If you loved last year’s retro-inspired Sonic Mania game on Nintendo Switch, but were still longing for the Blue Blur of old, then Sega just made you very, very happy. The company announced that its ‘Sega Ages’ line of retro game revivals from the Sega Genesis (or Mega Drive), Master System and arcade eras would be headed for Nintendo’s portable console.
Sega made the announcement during a recent fan event, only today confirming a wider western release, Polygon reports, with none other than the first-ever Sonic the Hedgehog leading the first wave of such ‘Ages’ games when they land in Japan, North America and Europe this summer – so, any time after June 21 – likely for digital purchase.

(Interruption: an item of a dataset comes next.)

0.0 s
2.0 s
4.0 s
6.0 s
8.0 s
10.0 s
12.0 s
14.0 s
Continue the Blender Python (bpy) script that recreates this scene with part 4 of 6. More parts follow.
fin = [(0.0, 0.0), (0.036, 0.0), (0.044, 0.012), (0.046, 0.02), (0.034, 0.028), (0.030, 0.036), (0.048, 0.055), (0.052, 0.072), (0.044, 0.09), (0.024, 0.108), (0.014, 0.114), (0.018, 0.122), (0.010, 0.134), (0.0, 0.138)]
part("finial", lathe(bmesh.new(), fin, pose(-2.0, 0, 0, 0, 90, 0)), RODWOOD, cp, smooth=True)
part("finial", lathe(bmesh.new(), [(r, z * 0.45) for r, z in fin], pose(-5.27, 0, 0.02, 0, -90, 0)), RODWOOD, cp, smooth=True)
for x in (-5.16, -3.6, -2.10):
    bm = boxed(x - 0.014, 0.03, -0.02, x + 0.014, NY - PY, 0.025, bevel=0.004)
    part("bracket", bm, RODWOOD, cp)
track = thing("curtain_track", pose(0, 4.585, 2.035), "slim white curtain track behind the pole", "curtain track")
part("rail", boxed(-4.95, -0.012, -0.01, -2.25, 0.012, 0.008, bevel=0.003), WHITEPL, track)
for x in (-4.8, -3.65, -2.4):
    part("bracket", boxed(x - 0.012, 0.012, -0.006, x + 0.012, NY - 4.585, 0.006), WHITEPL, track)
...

Joining Sega’s leading mascot will be Phantasy Star, Thunder Force 4, Alex Kidd in Miracle World and the original arcade version of Gain Ground. The latter of which was a Sega arcade game first released in 1988 that’s similar to classics like Jackal and Contra.
Retro gaming fans will be particularly pleased to know that Studio M2, the developers responsible for several previous Sega re-releases, will be leading the charge on this project. So, expect to see pixel-perfect versions of these iconic games on your Switch.
Sega gets super nostalgic
According to Polygon, more than 15 classic games will be released for Nintendo Switch through the Sega Ages program starting summer. This news comes following the announcement of a Sega Genesis Mini – though only shown in a shell reminiscent of the Mega Drive version released in Japan and Europe.

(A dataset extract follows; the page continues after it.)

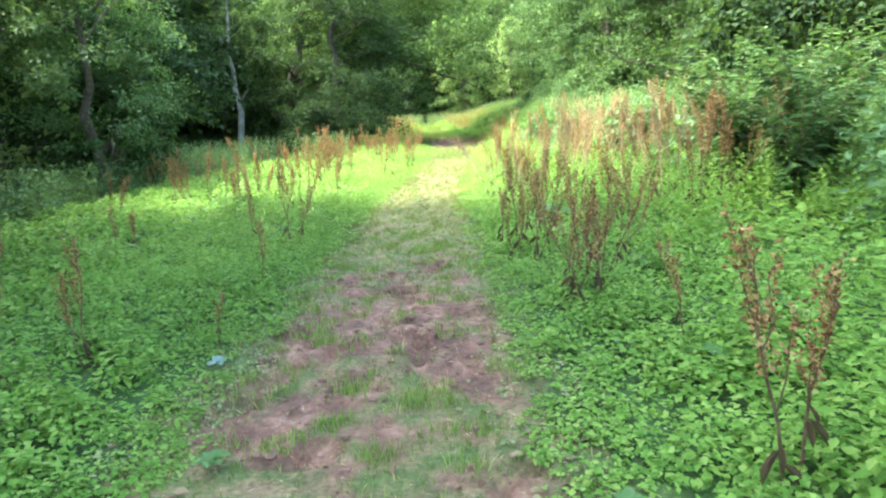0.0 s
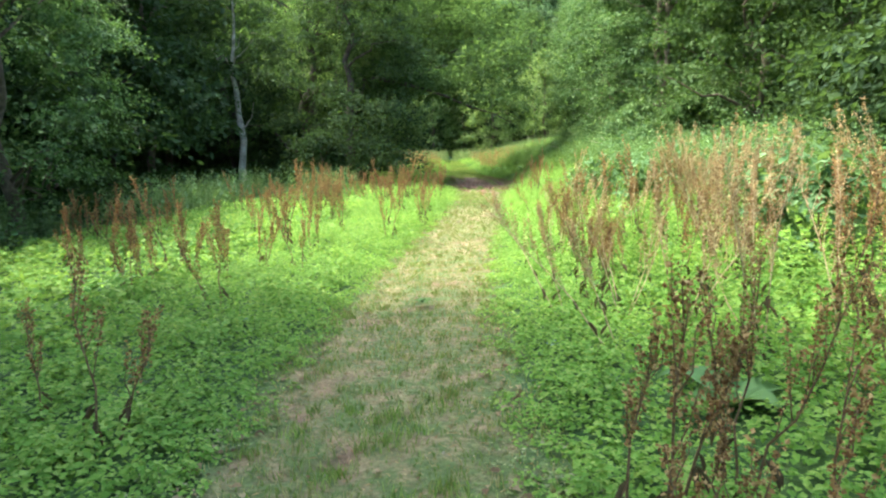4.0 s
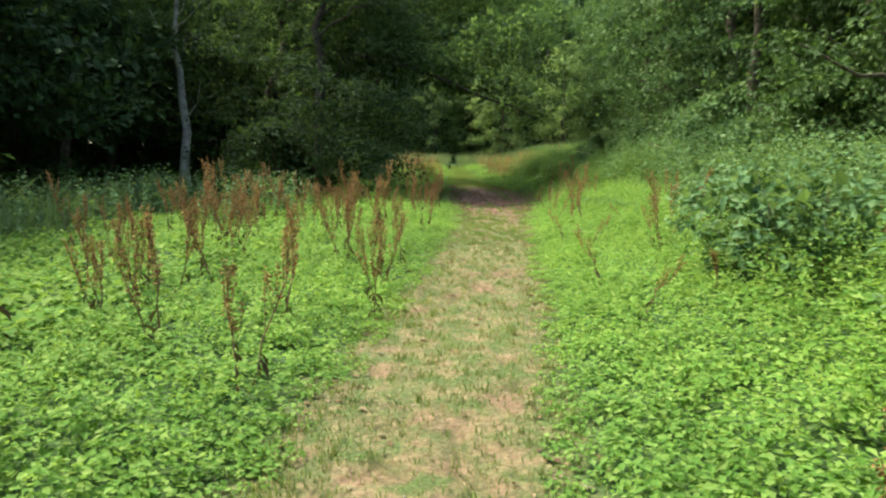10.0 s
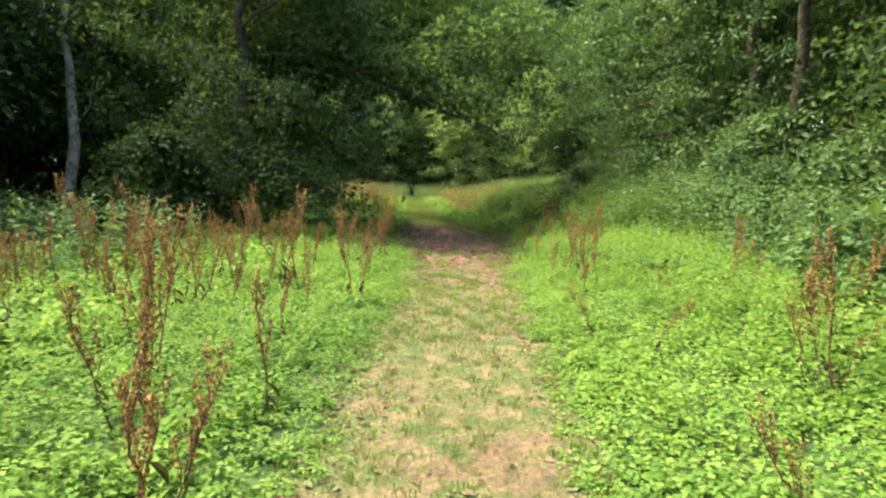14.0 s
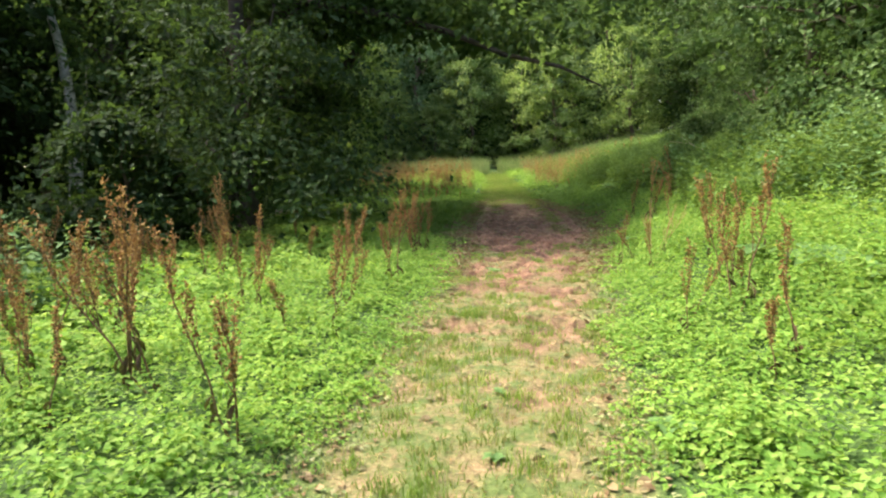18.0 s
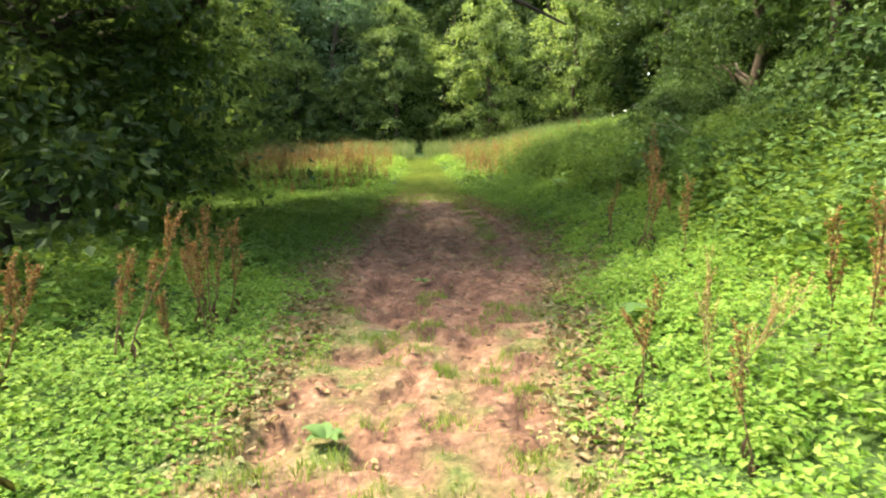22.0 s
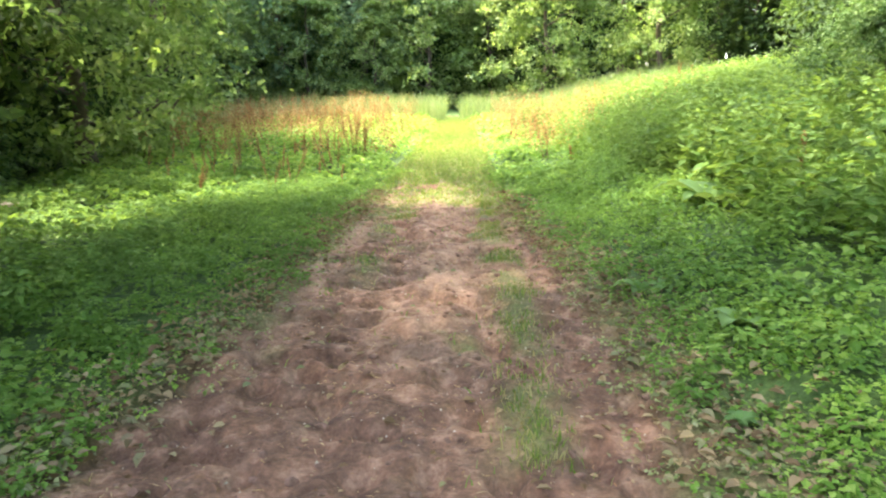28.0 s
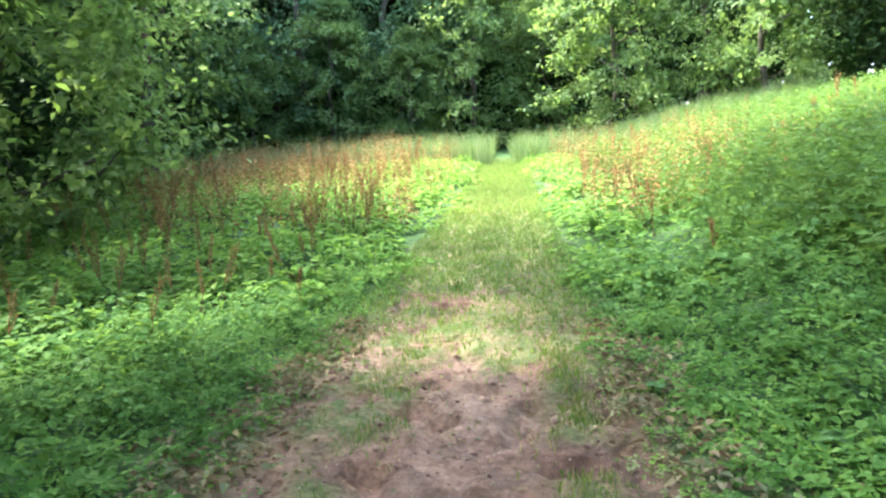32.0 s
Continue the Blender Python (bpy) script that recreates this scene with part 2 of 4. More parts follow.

Clearly, Sega looks to emulate Nintendo’s wild success with its NES Classic Mini and SNES Classic Mini consoles released over the past two years. However, launching many of the same games that would be found on said miniature console through Nintendo Switch is doubling down.
Frankly, that seems to be the point. Since exiting the games industry as a hardware producer nearly 20 years ago, Sega has long relied on stoking the flames of nostalgia to both please its longtime fans and line its coffers.
Will Sega’s efforts have similarly successful results to what Nintendo has enjoyed? While not on the same scale likely, it’s hard to see either of these efforts not doing well.
That said, we have just one question: what does this move – and others like it from companies such as Capcom and SNK – mean for the prospects of a Virtual Console on Nintendo Switch? We can’t help but feel as if we’re getting farther and farther from the answer we want to hear with each of these announcements.